RECORDS FOR THE TASK:
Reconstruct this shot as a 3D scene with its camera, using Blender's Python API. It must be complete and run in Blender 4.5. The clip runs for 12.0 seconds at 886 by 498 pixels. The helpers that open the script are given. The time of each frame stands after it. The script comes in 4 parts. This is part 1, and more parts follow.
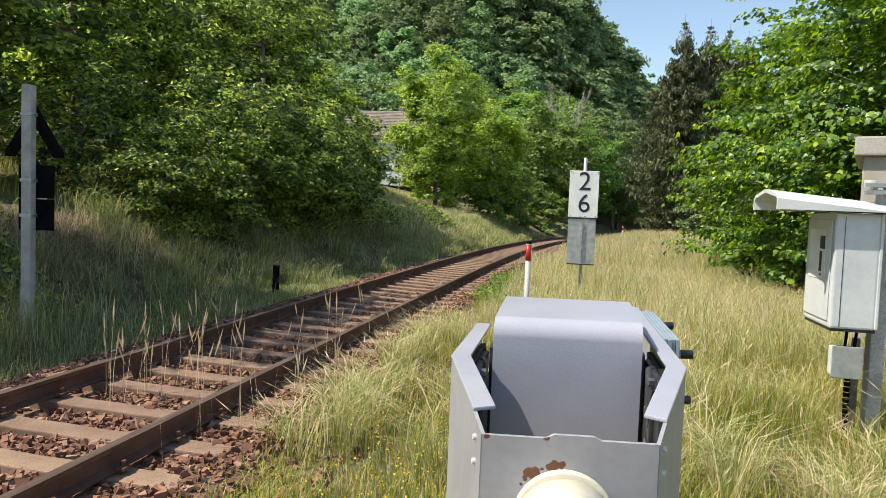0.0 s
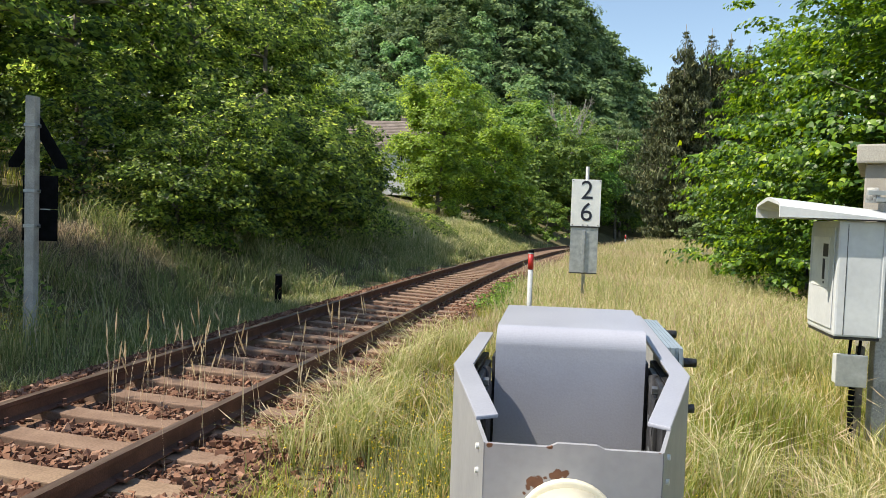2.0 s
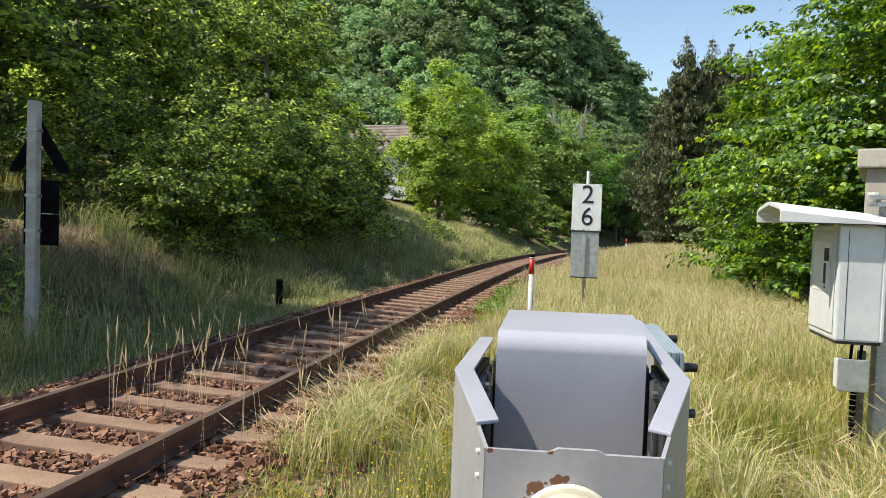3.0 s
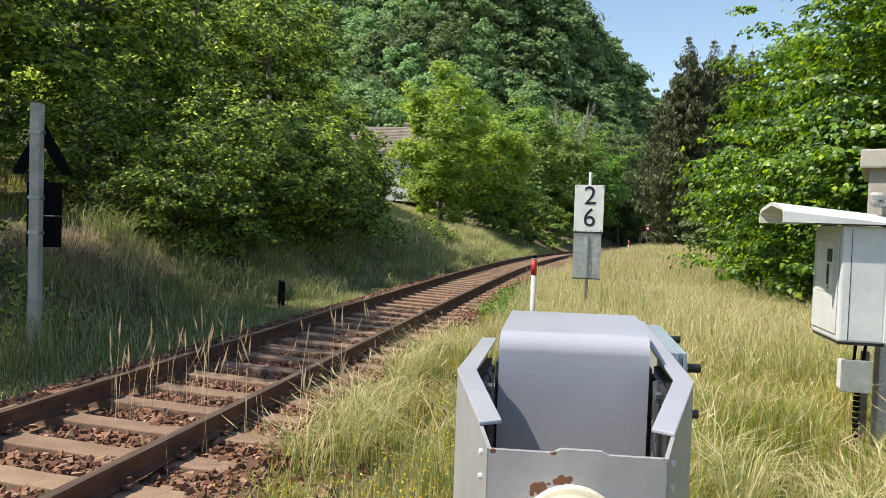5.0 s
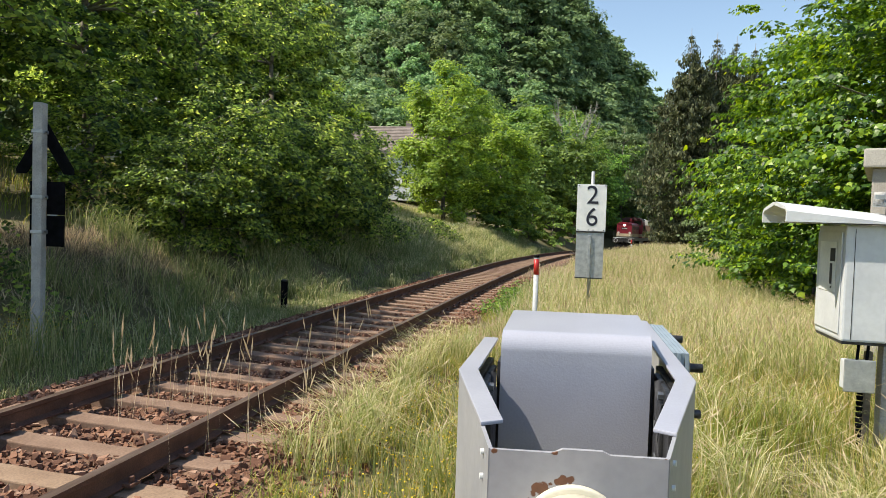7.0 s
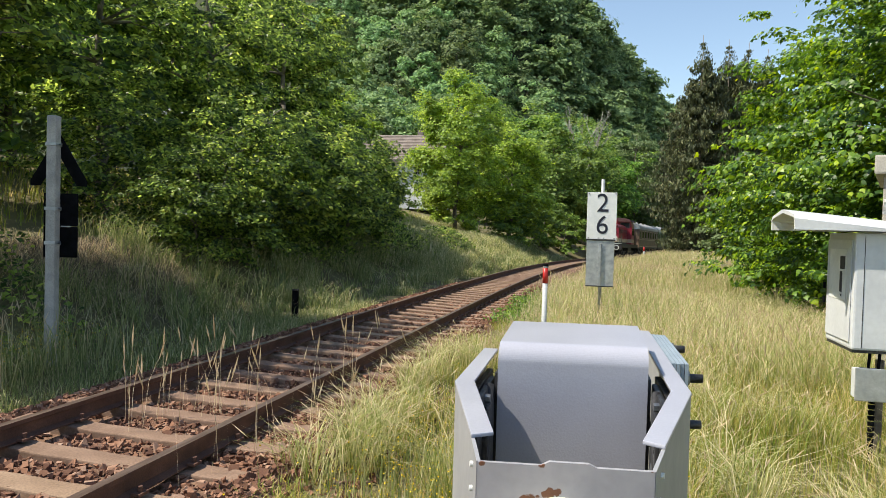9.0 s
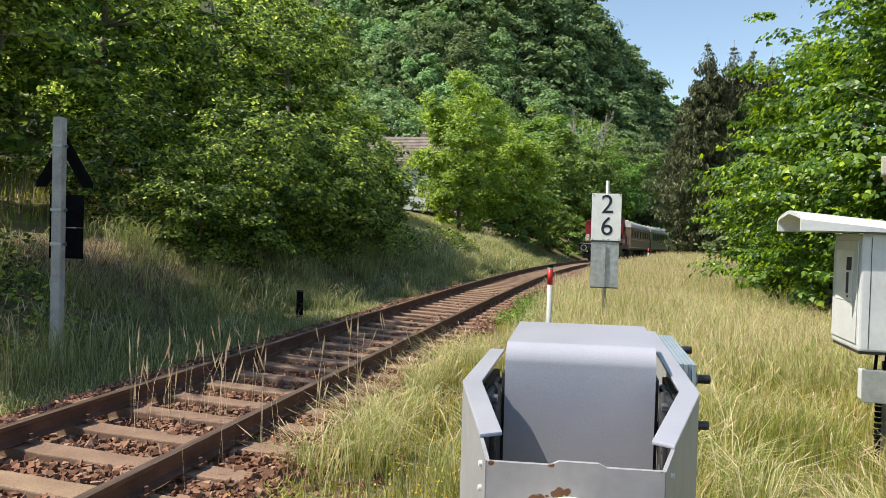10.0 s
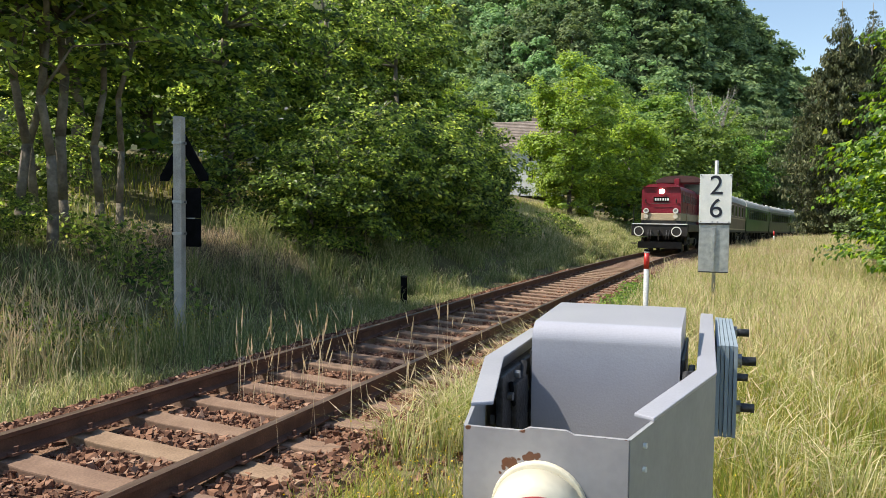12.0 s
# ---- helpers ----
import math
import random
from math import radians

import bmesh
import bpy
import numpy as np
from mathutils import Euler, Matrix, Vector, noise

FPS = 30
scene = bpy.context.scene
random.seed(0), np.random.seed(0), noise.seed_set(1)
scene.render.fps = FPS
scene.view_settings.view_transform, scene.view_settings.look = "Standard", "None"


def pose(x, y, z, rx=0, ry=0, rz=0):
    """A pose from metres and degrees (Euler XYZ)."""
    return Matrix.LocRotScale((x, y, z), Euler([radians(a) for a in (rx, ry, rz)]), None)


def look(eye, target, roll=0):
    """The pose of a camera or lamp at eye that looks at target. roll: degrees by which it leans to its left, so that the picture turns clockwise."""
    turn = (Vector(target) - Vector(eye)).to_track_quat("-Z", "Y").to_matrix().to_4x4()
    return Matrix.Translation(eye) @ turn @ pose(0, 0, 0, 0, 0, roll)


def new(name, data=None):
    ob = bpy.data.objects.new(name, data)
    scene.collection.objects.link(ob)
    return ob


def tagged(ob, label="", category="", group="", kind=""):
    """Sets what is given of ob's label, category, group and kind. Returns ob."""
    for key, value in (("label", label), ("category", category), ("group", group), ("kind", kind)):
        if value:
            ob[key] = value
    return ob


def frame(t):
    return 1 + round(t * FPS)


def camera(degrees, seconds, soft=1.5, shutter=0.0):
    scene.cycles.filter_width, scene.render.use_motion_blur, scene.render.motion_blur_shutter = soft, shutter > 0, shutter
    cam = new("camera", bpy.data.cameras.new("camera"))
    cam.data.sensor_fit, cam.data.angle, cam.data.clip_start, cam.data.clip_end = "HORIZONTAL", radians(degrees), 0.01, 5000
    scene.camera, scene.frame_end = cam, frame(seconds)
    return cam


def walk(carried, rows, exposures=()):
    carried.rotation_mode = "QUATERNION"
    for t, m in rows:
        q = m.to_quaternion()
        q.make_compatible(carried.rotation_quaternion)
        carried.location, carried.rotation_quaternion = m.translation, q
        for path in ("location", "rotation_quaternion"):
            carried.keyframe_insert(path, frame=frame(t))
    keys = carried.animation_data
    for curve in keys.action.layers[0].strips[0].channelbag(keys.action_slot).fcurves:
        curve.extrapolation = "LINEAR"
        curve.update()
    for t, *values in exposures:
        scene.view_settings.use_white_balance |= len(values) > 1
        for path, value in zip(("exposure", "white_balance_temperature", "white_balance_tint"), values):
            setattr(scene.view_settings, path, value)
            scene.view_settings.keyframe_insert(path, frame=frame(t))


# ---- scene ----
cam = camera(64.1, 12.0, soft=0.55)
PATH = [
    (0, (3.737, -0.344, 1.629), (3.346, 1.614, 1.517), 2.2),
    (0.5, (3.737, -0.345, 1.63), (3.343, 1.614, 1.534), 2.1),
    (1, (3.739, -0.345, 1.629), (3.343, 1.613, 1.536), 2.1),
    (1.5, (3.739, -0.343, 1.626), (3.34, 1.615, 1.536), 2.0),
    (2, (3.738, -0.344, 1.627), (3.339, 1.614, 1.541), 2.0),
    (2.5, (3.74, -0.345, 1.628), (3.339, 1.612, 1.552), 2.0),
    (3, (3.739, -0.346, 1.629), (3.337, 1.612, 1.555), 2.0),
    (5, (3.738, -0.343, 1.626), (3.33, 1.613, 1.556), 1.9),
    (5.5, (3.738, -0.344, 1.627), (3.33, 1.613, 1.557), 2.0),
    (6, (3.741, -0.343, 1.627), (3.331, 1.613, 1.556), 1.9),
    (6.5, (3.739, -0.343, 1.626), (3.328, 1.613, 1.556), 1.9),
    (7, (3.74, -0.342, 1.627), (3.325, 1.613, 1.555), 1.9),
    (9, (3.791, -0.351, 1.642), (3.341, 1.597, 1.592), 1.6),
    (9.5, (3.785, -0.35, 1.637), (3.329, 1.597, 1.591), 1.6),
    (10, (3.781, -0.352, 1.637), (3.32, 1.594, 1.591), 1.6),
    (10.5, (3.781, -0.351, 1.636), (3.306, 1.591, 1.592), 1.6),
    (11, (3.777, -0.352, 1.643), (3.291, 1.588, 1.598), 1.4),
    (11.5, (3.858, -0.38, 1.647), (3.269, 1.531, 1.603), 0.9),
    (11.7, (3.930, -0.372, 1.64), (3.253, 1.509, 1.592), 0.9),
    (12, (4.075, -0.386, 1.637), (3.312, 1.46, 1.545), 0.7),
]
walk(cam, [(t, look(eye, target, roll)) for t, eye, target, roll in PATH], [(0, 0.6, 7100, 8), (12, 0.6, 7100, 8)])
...
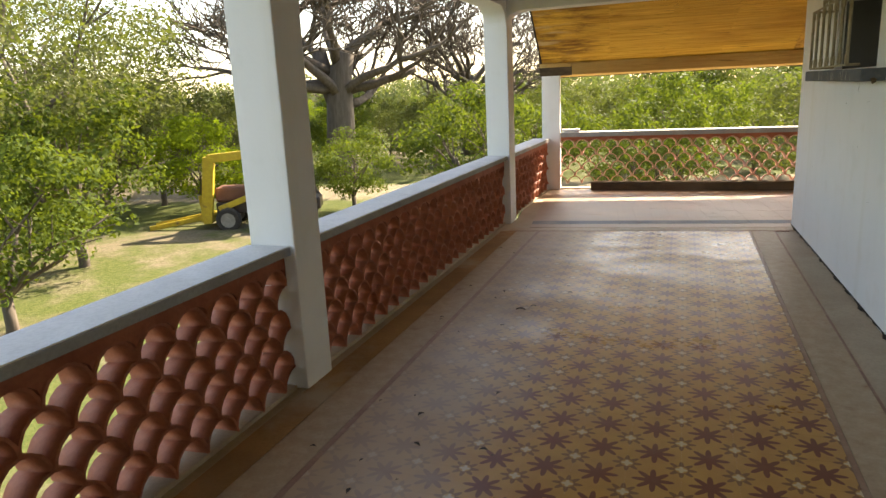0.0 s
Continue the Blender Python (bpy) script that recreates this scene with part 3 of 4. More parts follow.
* * *
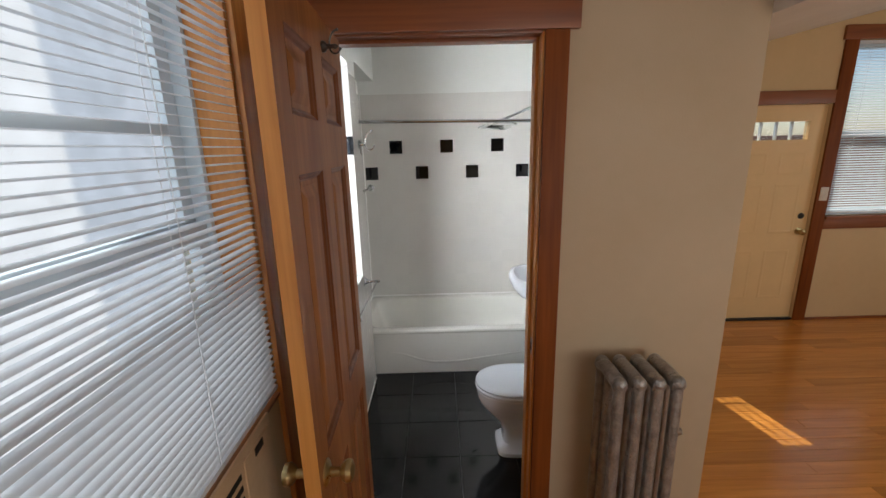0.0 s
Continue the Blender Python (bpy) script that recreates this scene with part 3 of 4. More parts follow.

EXERCISE PROMPT: Print exactly the run of lines that starts at the line with "import numpy as np" and ends at the line with "return Matrix.Translation(eye) @". Leave out every other line.

ANSWER FOR THE TASK:
import numpy as np
from mathutils import Euler, Matrix, Vector, noise

FPS = 30
scene = bpy.context.scene
random.seed(0), np.random.seed(0), noise.seed_set(1)
scene.render.fps = FPS
scene.view_settings.view_transform, scene.view_settings.look = "Standard", "None"


def pose(x, y, z, rx=0, ry=0, rz=0):
    """A pose from metres and degrees (Euler XYZ)."""
    return Matrix.LocRotScale((x, y, z), Euler([radians(a) for a in (rx, ry, rz)]), None)


def look(eye, target, roll=0):
    """The pose of a camera or lamp at eye that looks at target. roll: degrees by which it leans to its left, so that the picture turns clockwise."""
    turn = (Vector(target) - Vector(eye)).to_track_quat("-Z", "Y").to_matrix().to_4x4()
    return Matrix.Translation(eye) @ turn @ pose(0, 0, 0, 0, 0, roll)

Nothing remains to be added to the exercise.